(Não pela desmesurada concentração de socialite ali observada,
mas sobretudo pela carga simbólica do poder que a organizou, a cerimónia ontem
realizada em Casas Novas (Arteixo), A Corunha, festejando as bodas de Marta
Ortega (a futura senhora Zara) e Carlos Torretta, é bem representativa do
projeto que o sangue novo de Marta vai liderar. A Corunha terá rejubilado, mas talvez não toda a
Galiza, dada a enorme rivalidade que a cidade galega mais a norte suscita junto
de praticamente toda a Galiza, apesar do símbolo Zara.)
Ontem, no acolhedor recanto rústico-gastronómico do pequeno povoado de as Eiras
(O Rosal) com o mesmo nome e apenas com uma sala a funcionar (a sazonalidade dos
dois lados do Minho está sempre viva), enquanto se degustavam as iguarias e a
garrafa de um Rias Baixas (Quinta de Couzelo, que recomendo) a boda de Marta e
Carlos não parecia intrometer-se com as papilas gustativas dos comensais.

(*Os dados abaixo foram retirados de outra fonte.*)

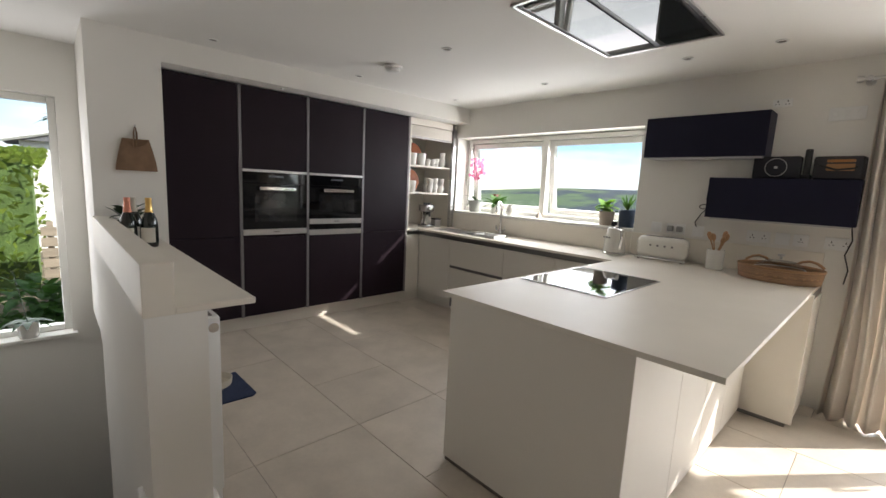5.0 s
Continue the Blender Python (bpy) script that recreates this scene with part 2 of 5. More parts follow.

Mas pelo relato dos jornais espanhóis a muito reservada Marta Ortega terá surpreendido
os cerca de 400 convivas com uma festa global de arromba que meteu Norah Jones,
Jamie Cullum e Chris Martin (ColdPlay) fazendo da Corunha o centro de um mundo
pelo menos por uma noite. Pela descrição que os jornalistas da Voz de Galicia (link aqui)
fizeram do evento e da lista de convidados salta à vista a natureza de player global de uma Zara, implantada por
todo o mundo e nó de uma rede que não está hoje tão estudada como o está a
ascensão do Pai Ortega. A Zara é talvez o ícone mais representativo do que
poderíamos designar de a classe média global, que ainda há dias no post sobre os
dados da desigualdade a nível mundial tratados por Branko Milanovic referia como
o grande resultado do crescimento significativo do rendimento per capita
mediano.
A partir do polígono industrial de Carballo e Arteixo e da pujante rede de subcontratação
que aí se desenvolveu, Ortega desenvolveu uma rede impressionante de caráter
global, que rapidamente multiplicou os centros de produção para lá do polígono de
Carballo e Arteixo (o Norte de Portugal que o diga) por todo o mundo. Não tenho
informação que chegue sobre as condições de trabalho que os múltiplos centros
de produção da INDITEX estarão a proporcionar aos trabalhadores locais. É bem
provável que mesmo muito baixos na origem esses postos de trabalho representem
face às condições anteriores uma significativo aumento de rendimento para os
trabalhos envolvidos no efeito Zara, ajudando a produzir os produtos que
certamente consumirão nos armazéns locais. Apesar de ser um player global de grande projeção e
riqueza, Amancio Ortega nunca se afastou da sua herança galega e parece
continuar a fazer questão de o mostrar. Não se sabe se Marta cultivará a mesma imagem
e apego à terra ou se, pelo contrário, cortará esses laços para mergulhar no cosmopolitismo
de uma rede global. Pelo menos por uma noite, as populações da Corunha sentiram-se
na pele de uma empresa global que não corta as suas amarras com o local.